Sim. Eu disse ao [Pedro] Rêma [então dirigente do clube e pai de Diogo Rêma] «vou conseguir subir esta equipa e vamos lutar por estar lá em cima». No primeiro ano fomos à final four da Taça, perdemos por quatro contra o Benfica. No ano seguinte conseguimos subir e foram uns anos que me deram um gozo enorme. Tive a possibilidade de começar a trabalhar com os meus filhos e de me dedicar todos os dias. Há coisas que nos acontecem na vida e que não percebemos o porquê de nos estarem a acontecer. Mas acredito muito em mim e na força do trabalho. E, acima de tudo, tenho orgulho no meu trajeto.

E era nisso que pensava logo após sagrar-se campeão?

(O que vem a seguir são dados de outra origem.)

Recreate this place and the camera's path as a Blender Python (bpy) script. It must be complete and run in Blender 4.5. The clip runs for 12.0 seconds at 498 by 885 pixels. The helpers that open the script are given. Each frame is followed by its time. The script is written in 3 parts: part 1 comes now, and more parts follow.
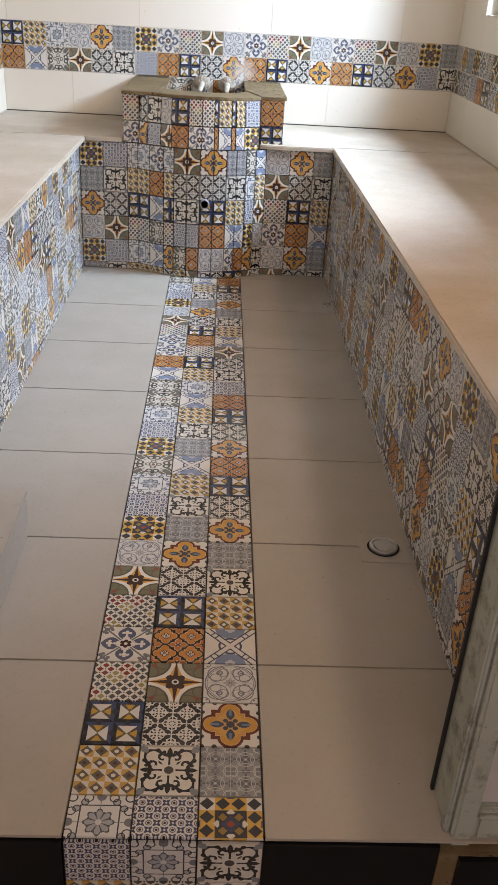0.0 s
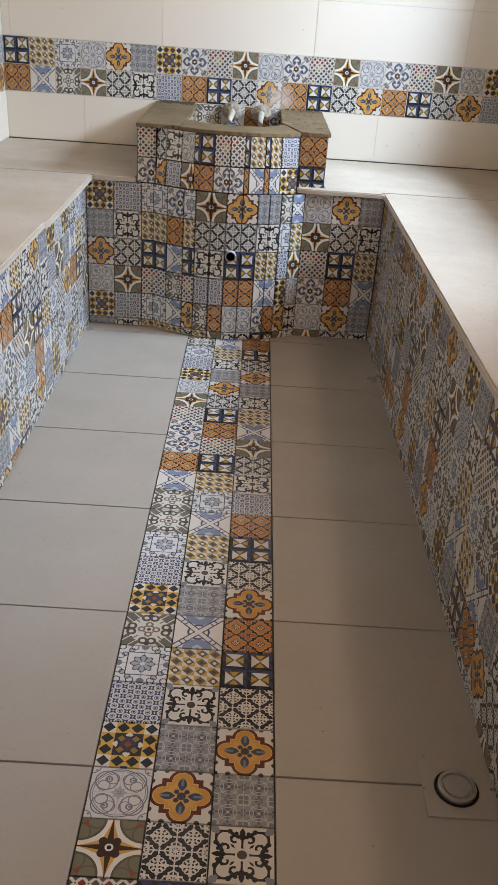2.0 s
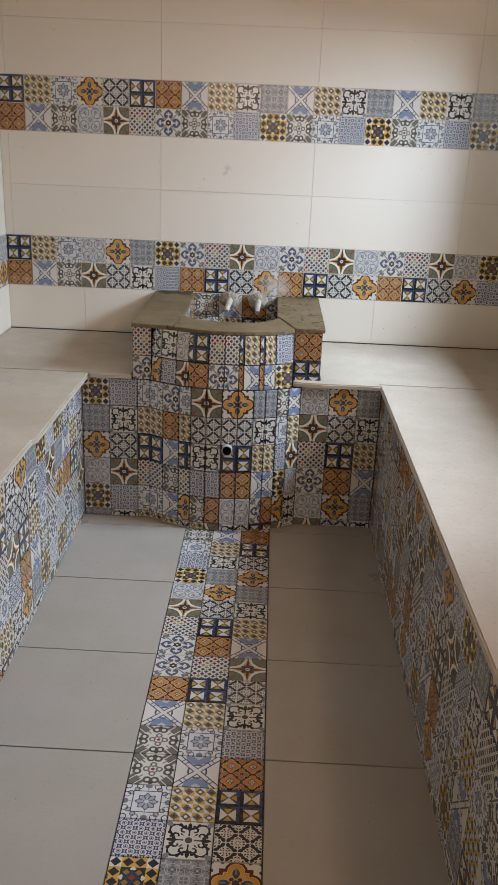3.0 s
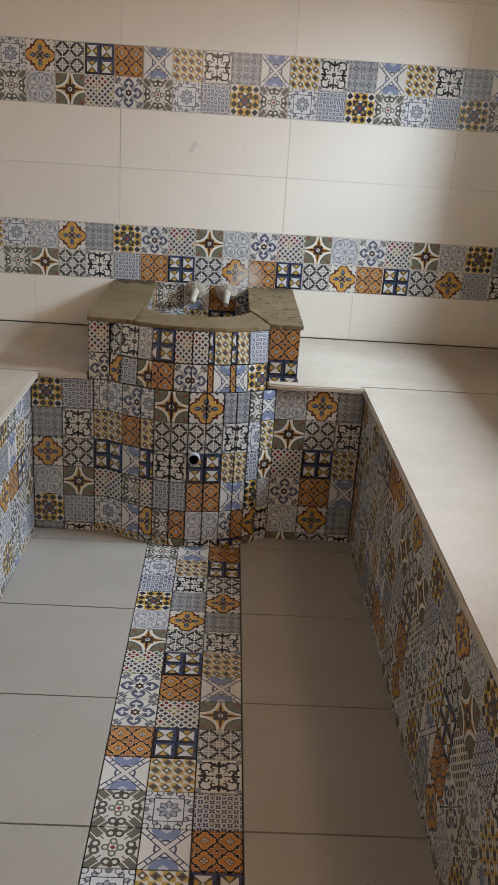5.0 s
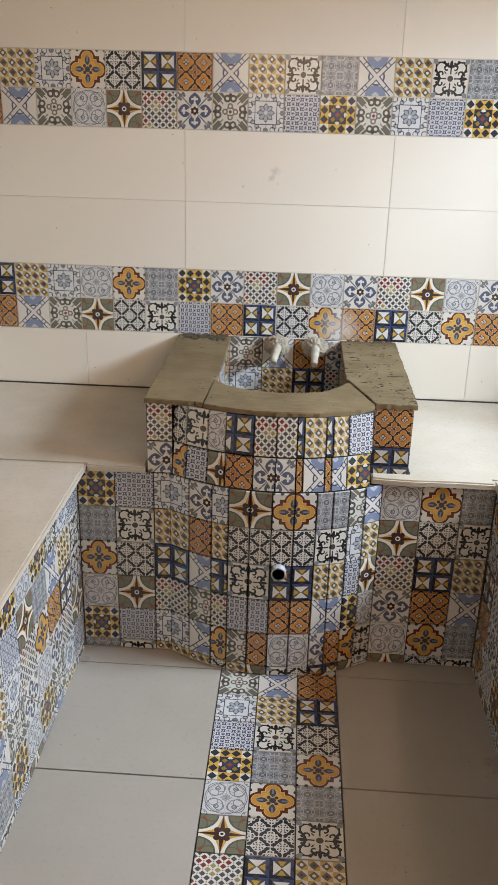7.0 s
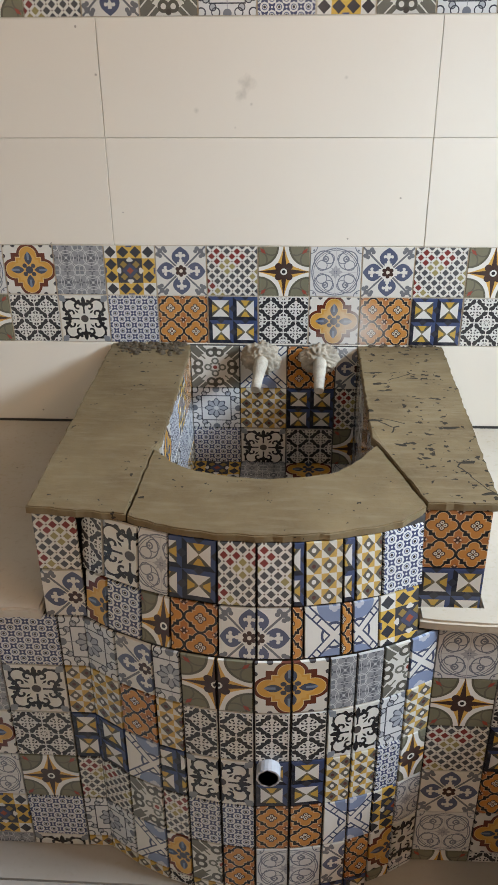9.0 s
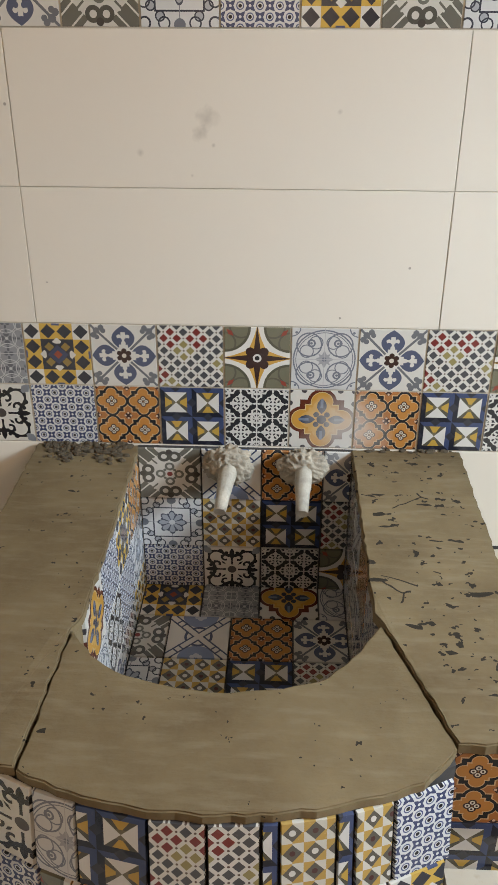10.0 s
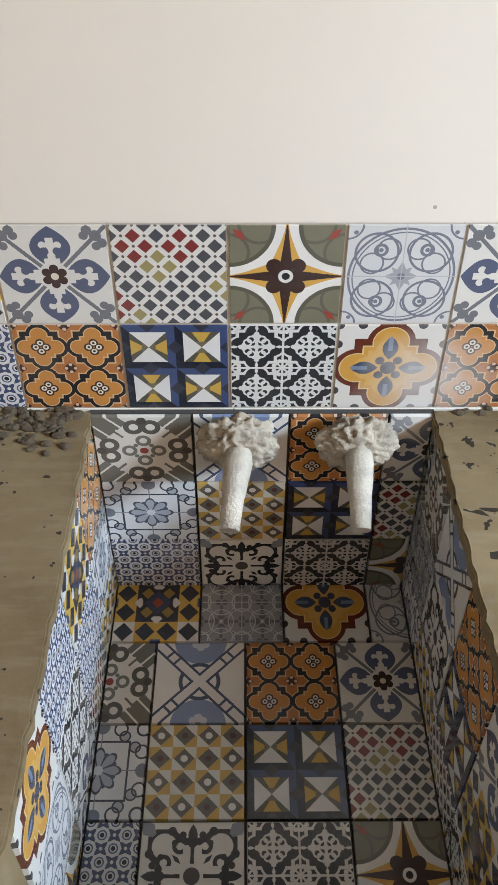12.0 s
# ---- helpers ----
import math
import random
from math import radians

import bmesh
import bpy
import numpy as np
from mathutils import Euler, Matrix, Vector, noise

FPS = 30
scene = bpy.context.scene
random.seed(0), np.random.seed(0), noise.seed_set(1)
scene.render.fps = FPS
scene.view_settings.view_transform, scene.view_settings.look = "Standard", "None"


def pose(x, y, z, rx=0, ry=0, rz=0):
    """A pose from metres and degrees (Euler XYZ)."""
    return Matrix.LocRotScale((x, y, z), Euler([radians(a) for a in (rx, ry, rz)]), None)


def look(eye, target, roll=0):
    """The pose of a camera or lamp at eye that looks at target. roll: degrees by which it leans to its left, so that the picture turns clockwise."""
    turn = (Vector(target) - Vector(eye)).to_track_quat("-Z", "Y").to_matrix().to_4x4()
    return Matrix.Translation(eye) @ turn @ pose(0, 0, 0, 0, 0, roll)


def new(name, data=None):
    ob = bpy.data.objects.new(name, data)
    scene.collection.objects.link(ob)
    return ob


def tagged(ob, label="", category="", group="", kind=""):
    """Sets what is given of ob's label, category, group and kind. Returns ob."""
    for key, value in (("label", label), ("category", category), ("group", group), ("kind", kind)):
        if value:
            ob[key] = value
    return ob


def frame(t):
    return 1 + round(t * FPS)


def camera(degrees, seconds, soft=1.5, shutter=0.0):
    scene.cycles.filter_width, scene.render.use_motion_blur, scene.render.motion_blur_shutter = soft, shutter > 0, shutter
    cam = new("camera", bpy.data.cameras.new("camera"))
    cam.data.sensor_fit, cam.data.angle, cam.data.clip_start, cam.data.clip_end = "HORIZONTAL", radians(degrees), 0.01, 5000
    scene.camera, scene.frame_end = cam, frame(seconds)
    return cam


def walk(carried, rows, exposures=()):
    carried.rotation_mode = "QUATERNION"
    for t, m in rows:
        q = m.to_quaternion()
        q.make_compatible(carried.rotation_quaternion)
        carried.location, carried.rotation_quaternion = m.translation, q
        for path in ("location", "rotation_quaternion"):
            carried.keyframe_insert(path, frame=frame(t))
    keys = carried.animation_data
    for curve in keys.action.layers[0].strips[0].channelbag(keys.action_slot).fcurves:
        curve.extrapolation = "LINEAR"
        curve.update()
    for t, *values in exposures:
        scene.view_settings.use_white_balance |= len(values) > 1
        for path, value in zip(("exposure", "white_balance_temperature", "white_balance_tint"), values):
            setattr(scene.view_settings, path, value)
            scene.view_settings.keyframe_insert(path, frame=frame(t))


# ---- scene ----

Sim. Naquele momento, quando fui campeão pelo Sporting, foi um momento de introspeção e de pensar que valeu a pena. Valeu a pena dar os dois passos atrás. E não vou mentir: muitas vezes pensava: eu gostava de ter uma oportunidade num grande. E por isso tenho de agradecer ao Carlos Carneiro, que se lembrou de mim, e de dois miúdos que podiam vir a ser [grandes jogadores], mas ainda não eram. Acho que o mérito é dele, porque foi ele que acreditou e propôs ao presidente Frederico Varandas. Disse que tinha uma direção para o andebol Sporting e acho que saímos todos a ganhar.